There are also places where the technology just runs out of truth. Thick brush hides the ground; the map will show exactly what you see from above: leaves and branches. Shiny water and metal roofs can throw weird reflections the software has to guess through. Harsh shadows can stretch and smear features. A good drone operator should tell you up front where the map will be rock solid and where it's "take this with a grain of salt." If you ask me "can I see under that canopy?" the answer is no, and you'll hear that before we ever schedule a flight.

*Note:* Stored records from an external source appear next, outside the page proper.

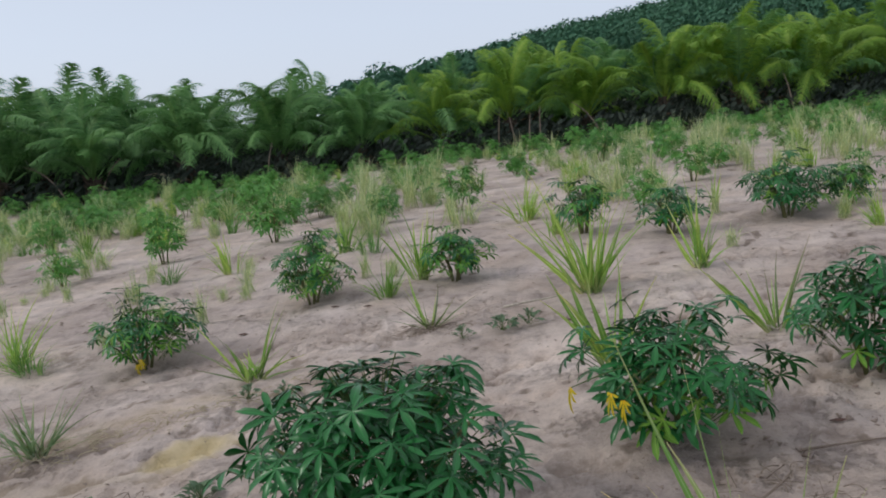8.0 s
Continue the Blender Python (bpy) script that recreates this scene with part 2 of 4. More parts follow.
# ---- mesh helpers ----
class Geo:
    """Collects points and faces, then becomes one mesh."""

    def __init__(self):
        self.v, self.f, self.a, self.b = [], [], [], []

    def add(self, verts, faces, along=None, across=None):
        o = len(self.v)
        self.v.extend([tuple(p) for p in verts])
        self.f.extend([tuple(i + o for i in q) for q in faces])
        self.a.extend(along if along is not None else [0.5] * len(verts))
        self.b.extend(across if across is not None else [0.5] * len(verts))

    def mesh(self, name, mat, smooth=True):
        m = bpy.data.meshes.new(name)
        m.from_pydata(self.v, [], self.f)
        m.materials.append(mat)
        at = m.attributes.new("along", "FLOAT", "POINT")
        at.data.foreach_set("value", self.a)
        m.attributes.new("across", "FLOAT", "POINT").data.foreach_set("value", self.b)
        m.polygons.foreach_set("use_smooth", [smooth] * len(m.polygons))
        m.update()
        return m


def part(name, mesh, parent, m=None, label=""):
    ob = new(name, mesh)
    ob.parent = parent
    if m is not None:
        ob.matrix_local = m
    return tagged(ob, label)


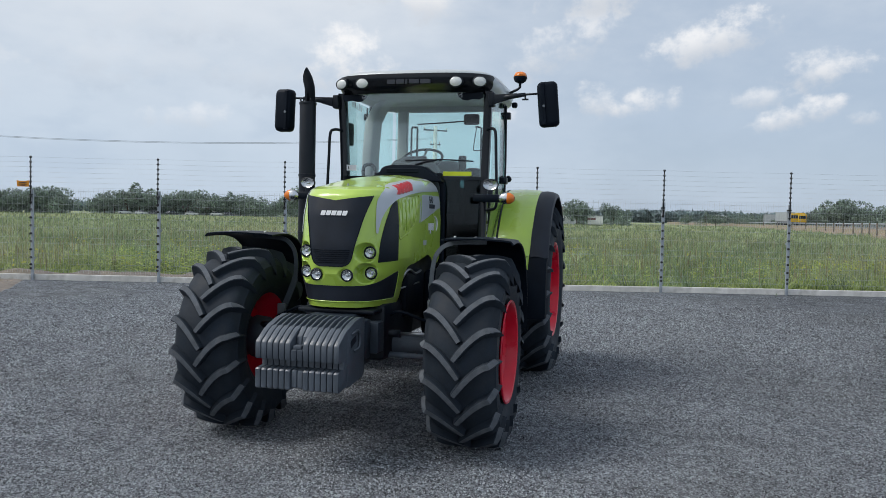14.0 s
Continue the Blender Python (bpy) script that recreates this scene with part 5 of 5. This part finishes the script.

What You Actually Walk Away With

When it's all said and done, you don't just get a random folder of JPEGs and a "good luck." Typically you'll get a big GeoTIFF file that drops straight into real mapping software for your surveyor or engineer, plus easier-to-handle versions for normal humans: a web link you can zoom around in on your phone or laptop, a Google Earth overlay, and one or more clean PDFs for printing or emailing to a lender, buyer, or partner. Same map, different flavors for different people, all telling the same story.

If you call back a year later and say "fly the same footprint again," we can line up the new orthomosaic on top of the old one and see exactly what changed - new brush, new roads, new tanks, new houses. That's where this stops being a one-off map and turns into a record.

Why This Sits Between "No Clue" and "Full Survey"

Bottom line: an orthomosaic lives in the gap between "I have no clue what this land really looks like" and "I just spent $20k on a full survey and engineering package." It's fresh, it's accurate enough to plan with, and it's honest about what it can and can't do.

That's why ranchers, builders, and agents down here keep coming back to it. It's not a toy, and it's not a survey. It's a current, measurement-ready view of your land that makes the next decision a lot less stressful - and once you've seen your place laid out that clearly, it's hard to go back to guessing off a blurry satellite screenshot.